In this heady context, the leap from reverse engineering the human brain to building a thinking machine doesn’t seem ridiculous. To Adler, the existence of human beings is proof enough that humans can be engineered. “When we study biology, we’re just studying a different version of nano technology—only it’s a more advanced nano technology.” But he quickly qualifies that statement: silicon is the wrong material, he adds. The nano technology we use today is static; we can move electrons around but not atoms, which means the chip doesn’t change when you use it. “We may not ever be able to get there using the silicon technology of moving electrons,” he says. “But someone could come along tomorrow and invent a different way of making a circuit that’s closer to what the brain does. Then, within 50 to 100 years, we’ll have something that can do what the brain does.”
But there’s nothing like a little healthy competition to speed up this timetable. Janelia isn’t the only player in the high-speed brain-imaging arena: both Harvard and the Max Planck Institute for Medical Research, in Heidelberg, Germany (where the 3-D SEM method of brain reconstruction was actually invented), are also working on the brain problem, and they compete heavily for milestones. The Harvard team may have solved the image-settling problem: they plan to adapt a conveyor-belt device used in the semi conductor industry as a continuously moving stage that allows an uninterrupted panoramic image, eliminating the need for time-wasting, steadying pauses.
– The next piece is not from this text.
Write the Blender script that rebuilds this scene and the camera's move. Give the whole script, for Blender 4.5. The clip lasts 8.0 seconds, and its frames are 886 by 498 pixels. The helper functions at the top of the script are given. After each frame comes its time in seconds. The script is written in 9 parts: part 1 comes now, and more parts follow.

Adler also consults for Harvard, helping its team push the limits of its existing SEMs by “supercharging them” to hit their full potential. Before a 10-billion-pixel-per-second microscope can be useful, he says, many other roadblocks have to be negotiated. So in the meantime, he takes these souped-up SEMs to the limits imposed on them by physics, not factory settings. That means, for instance, that a lab microscope with a default rate of 10 million pixels per second can jump to 100 million pixels per second after Adler is finished tweaking it.
Despite all the obstacles, the good news, Adler says, is that the fundamental physics of the superhigh-throughput electron microscope has been resolved. It’s no longer a science problem, he says: now it’s an engineering problem. Hess agrees. “Finding that one 65-nm shorted-wire defect in a Pentium chip and that one miswired neuron in a fruit-fly brain,” he says, are fundamentally similar problems. They’re counting on the inexorable climb of Moore’s curve to aid them in their process. Rubin describes the phenomenon in terms of his Ph.D. work sequencing a single yeast gene. “Thirtyish years later, DNA-sequencing machines are at the point where students are doing 100 of my Ph.D.s per second,” he says, laughing. “We’re at millisecond data acquisition. These are the kinds of advances we’ll need to make a map of the human mind.”
In Rubin’s mind, solving the fruit-fly brain is a 20-year problem. “After we solve this, I’d say we’re one-fifth of the way to understanding the human mind.”